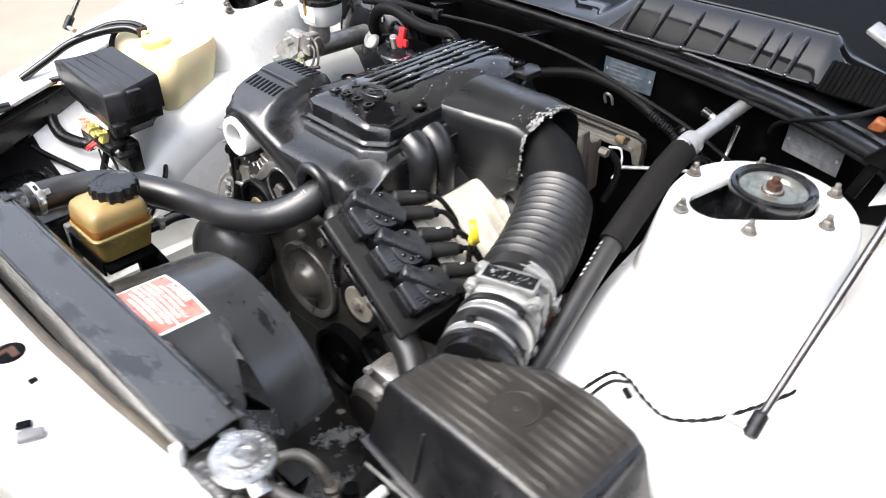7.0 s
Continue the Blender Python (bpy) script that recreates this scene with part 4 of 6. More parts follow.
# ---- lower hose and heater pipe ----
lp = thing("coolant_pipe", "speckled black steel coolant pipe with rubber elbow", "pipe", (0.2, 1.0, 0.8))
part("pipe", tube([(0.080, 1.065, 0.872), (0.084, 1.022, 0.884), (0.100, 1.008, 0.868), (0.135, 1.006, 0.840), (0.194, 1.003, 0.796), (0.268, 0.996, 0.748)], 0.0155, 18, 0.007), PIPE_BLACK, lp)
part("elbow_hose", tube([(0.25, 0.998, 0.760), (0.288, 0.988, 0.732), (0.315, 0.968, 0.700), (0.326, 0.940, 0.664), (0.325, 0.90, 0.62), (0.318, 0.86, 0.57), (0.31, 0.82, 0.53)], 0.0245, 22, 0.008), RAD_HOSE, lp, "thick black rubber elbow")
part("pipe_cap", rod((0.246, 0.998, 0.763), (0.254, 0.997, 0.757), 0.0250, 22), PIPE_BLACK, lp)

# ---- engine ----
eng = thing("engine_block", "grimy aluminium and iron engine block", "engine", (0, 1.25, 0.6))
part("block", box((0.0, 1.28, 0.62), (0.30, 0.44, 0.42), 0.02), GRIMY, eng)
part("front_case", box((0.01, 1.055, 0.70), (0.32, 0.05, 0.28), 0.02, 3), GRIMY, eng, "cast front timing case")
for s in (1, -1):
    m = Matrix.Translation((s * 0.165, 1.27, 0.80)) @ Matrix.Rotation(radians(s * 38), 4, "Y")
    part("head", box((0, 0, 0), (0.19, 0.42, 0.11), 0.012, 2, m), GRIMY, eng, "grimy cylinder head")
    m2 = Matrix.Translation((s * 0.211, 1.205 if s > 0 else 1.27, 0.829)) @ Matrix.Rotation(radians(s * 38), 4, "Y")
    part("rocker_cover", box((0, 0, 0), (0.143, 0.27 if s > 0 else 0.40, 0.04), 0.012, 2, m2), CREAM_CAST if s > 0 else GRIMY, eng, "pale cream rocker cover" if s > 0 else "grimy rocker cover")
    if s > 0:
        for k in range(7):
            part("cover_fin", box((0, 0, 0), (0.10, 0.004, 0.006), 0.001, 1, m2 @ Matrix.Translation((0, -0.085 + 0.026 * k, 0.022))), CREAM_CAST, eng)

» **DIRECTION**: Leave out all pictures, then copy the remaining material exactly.

» **ANSWER TO THIS EXERCISE**:
7.0 s
Continue the Blender Python (bpy) script that recreates this scene with part 4 of 6. More parts follow.
# ---- lower hose and heater pipe ----
lp = thing("coolant_pipe", "speckled black steel coolant pipe with rubber elbow", "pipe", (0.2, 1.0, 0.8))
part("pipe", tube([(0.080, 1.065, 0.872), (0.084, 1.022, 0.884), (0.100, 1.008, 0.868), (0.135, 1.006, 0.840), (0.194, 1.003, 0.796), (0.268, 0.996, 0.748)], 0.0155, 18, 0.007), PIPE_BLACK, lp)
part("elbow_hose", tube([(0.25, 0.998, 0.760), (0.288, 0.988, 0.732), (0.315, 0.968, 0.700), (0.326, 0.940, 0.664), (0.325, 0.90, 0.62), (0.318, 0.86, 0.57), (0.31, 0.82, 0.53)], 0.0245, 22, 0.008), RAD_HOSE, lp, "thick black rubber elbow")
part("pipe_cap", rod((0.246, 0.998, 0.763), (0.254, 0.997, 0.757), 0.0250, 22), PIPE_BLACK, lp)

# ---- engine ----
eng = thing("engine_block", "grimy aluminium and iron engine block", "engine", (0, 1.25, 0.6))
part("block", box((0.0, 1.28, 0.62), (0.30, 0.44, 0.42), 0.02), GRIMY, eng)
part("front_case", box((0.01, 1.055, 0.70), (0.32, 0.05, 0.28), 0.02, 3), GRIMY, eng, "cast front timing case")
for s in (1, -1):
    m = Matrix.Translation((s * 0.165, 1.27, 0.80)) @ Matrix.Rotation(radians(s * 38), 4, "Y")
    part("head", box((0, 0, 0), (0.19, 0.42, 0.11), 0.012, 2, m), GRIMY, eng, "grimy cylinder head")
    m2 = Matrix.Translation((s * 0.211, 1.205 if s > 0 else 1.27, 0.829)) @ Matrix.Rotation(radians(s * 38), 4, "Y")
    part("rocker_cover", box((0, 0, 0), (0.143, 0.27 if s > 0 else 0.40, 0.04), 0.012, 2, m2), CREAM_CAST if s > 0 else GRIMY, eng, "pale cream rocker cover" if s > 0 else "grimy rocker cover")
    if s > 0:
        for k in range(7):
            part("cover_fin", box((0, 0, 0), (0.10, 0.004, 0.006), 0.001, 1, m2 @ Matrix.Translation((0, -0.085 + 0.026 * k, 0.022))), CREAM_CAST, eng)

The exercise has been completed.